In 2016, the Field Museum launched a crowdfunding campaign to create their first new habitat diorama in decades. The diorama, depicting the lives of four striped hyenas captured in 1896 by famed museum taxidermist Carl Akeley, came to life thanks to Aaron Delehanty, an artist dedicated to recreating the natural world as accurately as possible.

“I build time machines,” Delehanty says in a talk at TEDxFlourCity. “My time machines are dioramas that recreate a specific space in time, in nature and human history.

Striped Hyena Habitat Diorama by Aaron Delehanty

Striped Hyena Habitat Diorama by Aaron Delehanty (Photo: Aaron Delehanty)

For the Field Museum diorama, Delehanty worked with a team of scientists to make the scene as realistic as possible — to recreate the lives of these hyenas in 1896 Somalia, where they were captured. “Our team — we scrutinize every single leaf, every single stone that went into it,” he says. “I even had to remake the little ball of poo that the dung beetle was pushing around because a scientist said my first ball wasn’t fibrous enough for the environment.”

A dung beetle in the Striped Hyena Habitat Diorama (Photo: Aaron Delehanty)

A dung beetle in the Striped Hyena Habitat Diorama (Photo: Aaron Delehanty)

For the mural depicting the morning sky, Delehanty consulted with an astronomer to make sure the star placement matched exactly what it would have been on August 6, 1896 at 5:30 a.m. — when taxidermist Akeley came across the hyenas. “If you’re looking northeast, [what we painted] is the star pattern that you would have seen — even the moon is in the correct phase,” he says.

The star lineup for the diorama (Photo: Aaron Delehanty)

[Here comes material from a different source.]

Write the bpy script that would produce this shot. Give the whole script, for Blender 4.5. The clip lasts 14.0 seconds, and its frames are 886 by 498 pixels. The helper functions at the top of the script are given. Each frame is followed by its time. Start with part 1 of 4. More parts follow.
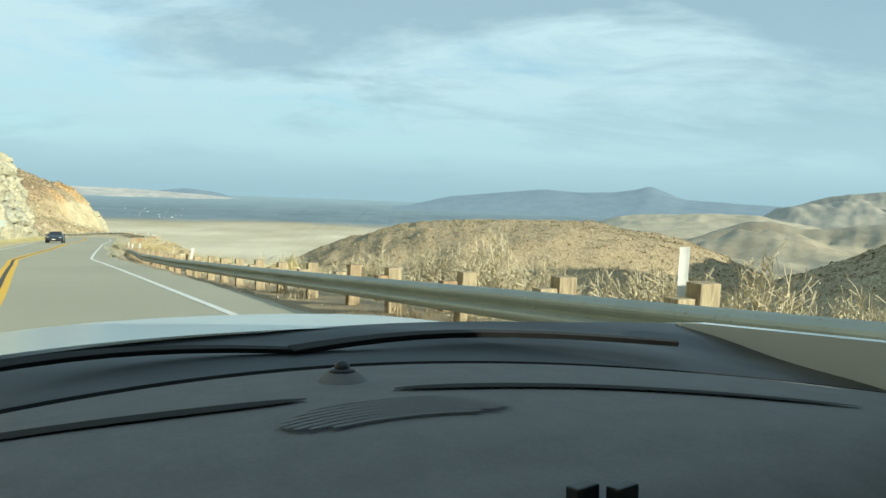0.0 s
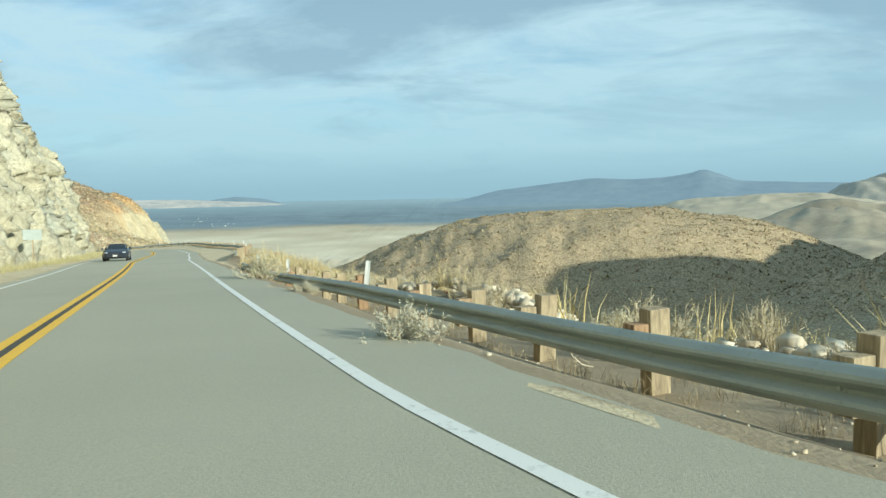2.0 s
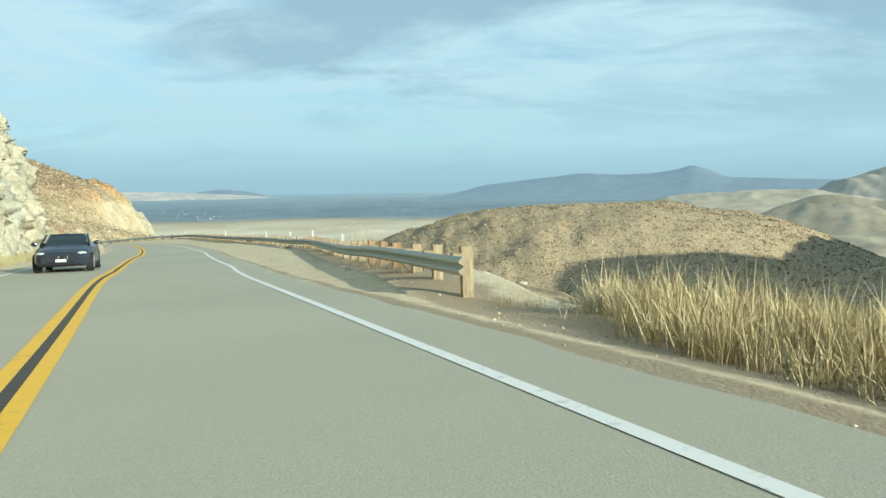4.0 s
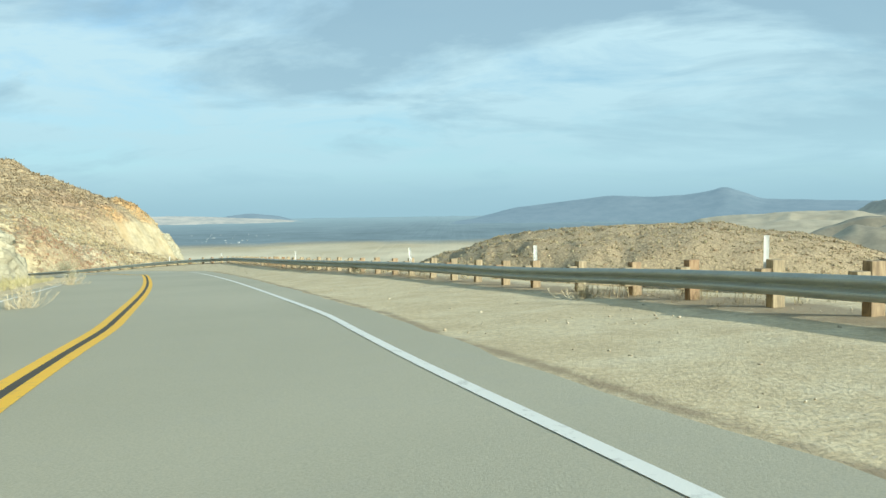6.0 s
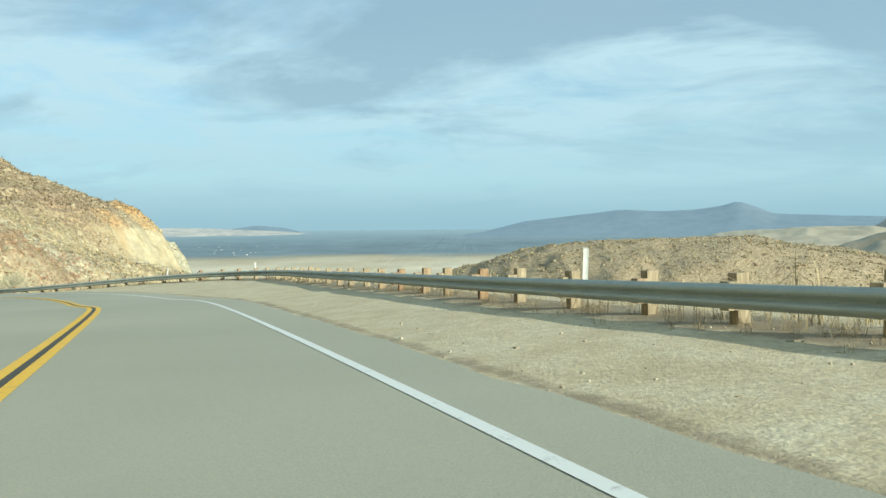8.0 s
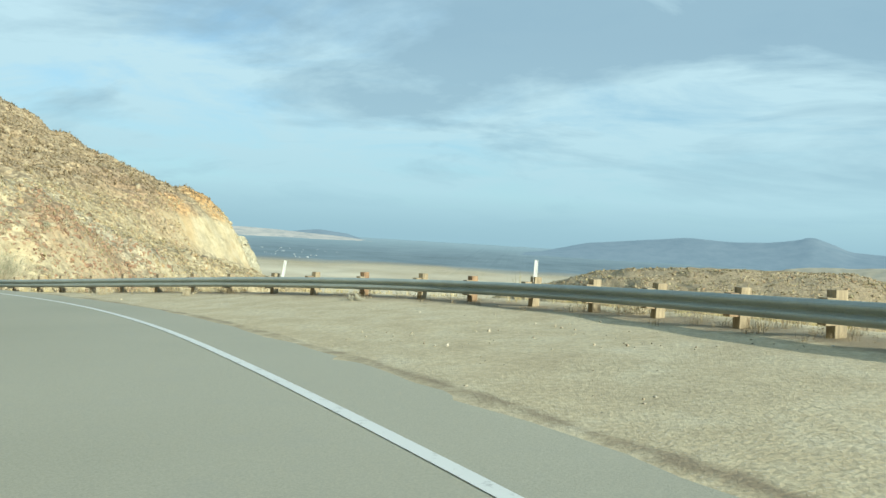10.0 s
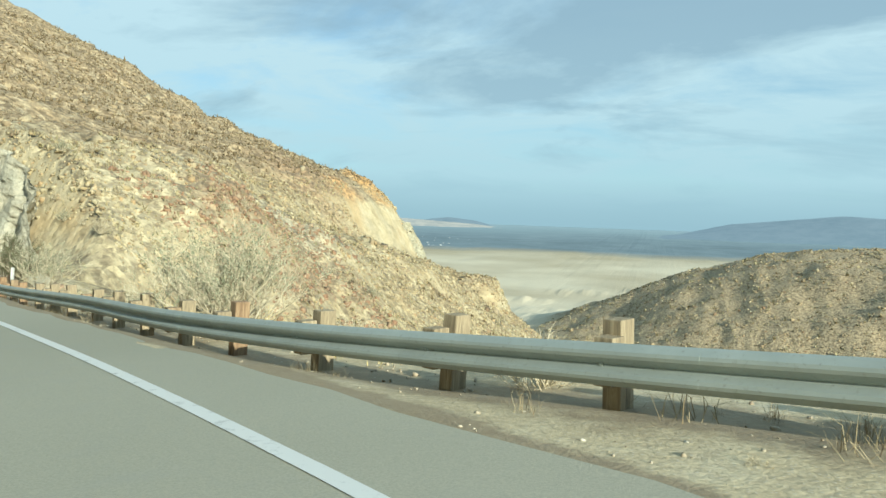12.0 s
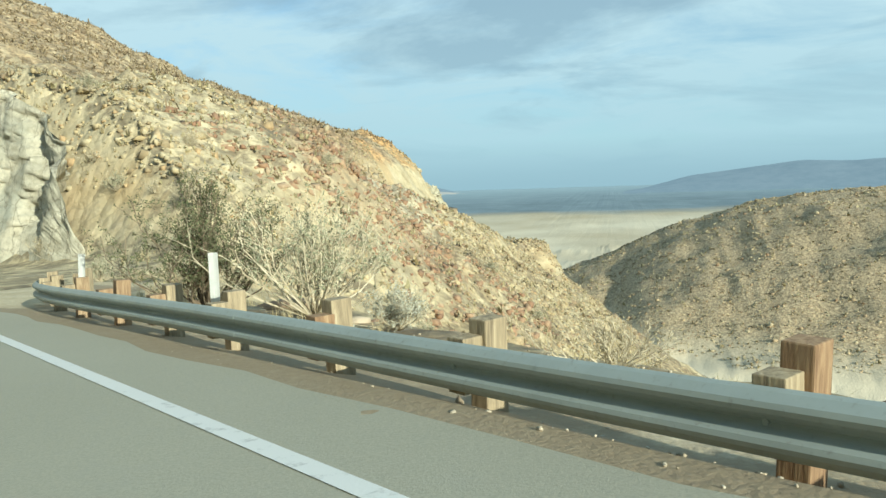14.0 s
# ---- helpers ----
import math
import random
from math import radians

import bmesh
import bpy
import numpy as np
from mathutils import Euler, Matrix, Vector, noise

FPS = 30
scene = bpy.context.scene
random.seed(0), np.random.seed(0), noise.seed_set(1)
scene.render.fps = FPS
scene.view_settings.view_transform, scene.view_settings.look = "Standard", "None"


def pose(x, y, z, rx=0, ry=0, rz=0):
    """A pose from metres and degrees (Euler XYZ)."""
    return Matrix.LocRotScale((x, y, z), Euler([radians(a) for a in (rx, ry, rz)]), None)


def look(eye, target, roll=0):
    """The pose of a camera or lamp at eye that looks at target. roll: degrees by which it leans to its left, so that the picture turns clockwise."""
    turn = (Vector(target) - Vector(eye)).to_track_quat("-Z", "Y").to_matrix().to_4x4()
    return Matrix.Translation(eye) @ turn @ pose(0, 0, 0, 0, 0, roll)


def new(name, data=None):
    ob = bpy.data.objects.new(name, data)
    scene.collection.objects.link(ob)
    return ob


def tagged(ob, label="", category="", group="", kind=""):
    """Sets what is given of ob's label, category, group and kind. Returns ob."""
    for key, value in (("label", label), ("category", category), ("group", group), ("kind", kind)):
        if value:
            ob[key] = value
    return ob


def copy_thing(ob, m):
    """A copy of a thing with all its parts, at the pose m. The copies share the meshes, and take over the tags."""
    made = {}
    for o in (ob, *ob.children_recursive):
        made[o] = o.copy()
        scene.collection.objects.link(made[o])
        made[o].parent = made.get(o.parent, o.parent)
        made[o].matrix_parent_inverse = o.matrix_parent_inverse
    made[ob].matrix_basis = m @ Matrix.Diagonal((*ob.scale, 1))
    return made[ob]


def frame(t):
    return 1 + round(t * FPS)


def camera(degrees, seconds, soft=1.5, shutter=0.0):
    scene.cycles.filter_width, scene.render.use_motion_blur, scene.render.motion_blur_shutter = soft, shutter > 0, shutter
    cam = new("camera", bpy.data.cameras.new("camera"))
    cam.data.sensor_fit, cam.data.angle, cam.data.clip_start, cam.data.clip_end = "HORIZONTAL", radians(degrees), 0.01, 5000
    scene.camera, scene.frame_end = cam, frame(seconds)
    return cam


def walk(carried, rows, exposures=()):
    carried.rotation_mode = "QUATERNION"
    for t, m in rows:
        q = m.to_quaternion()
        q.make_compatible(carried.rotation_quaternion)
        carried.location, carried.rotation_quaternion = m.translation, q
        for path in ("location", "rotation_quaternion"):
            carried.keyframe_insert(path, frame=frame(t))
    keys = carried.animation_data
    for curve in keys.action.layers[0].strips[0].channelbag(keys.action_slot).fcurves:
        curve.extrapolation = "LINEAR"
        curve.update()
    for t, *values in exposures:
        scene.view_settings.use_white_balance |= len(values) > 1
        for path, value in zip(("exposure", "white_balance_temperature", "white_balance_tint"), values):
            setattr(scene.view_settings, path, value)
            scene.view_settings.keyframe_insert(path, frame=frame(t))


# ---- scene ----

The star lineup for the diorama (Photo: Aaron Delehanty)

Dioramas may seem a bit out of touch, but they have a charm to them that new technology can’t recreate, Delehanty says. “We shouldn’t dismiss this old form of communicating,” he says. “Dioramas have a lot to tell us and I’m convinced that this is the reason why so many people love dioramas.”  They are interactive in a way video or text is not. “[When] you stand in front of [a diorama],  you teleport into this other place. It really sparks your imagination,” he says.

A diorama of life under an ice sheet by Aaron Delehanty

A diorama of life under an ice sheet by Aaron Delehanty (Photo: Aaron Delehanty)

“The next time you’re somewhere and you encounter a diorama, I want you to stop, take a deep breath and allow the world around you to just melt away and disappear. Take an adventure inside that time machine and lose yourself in it.”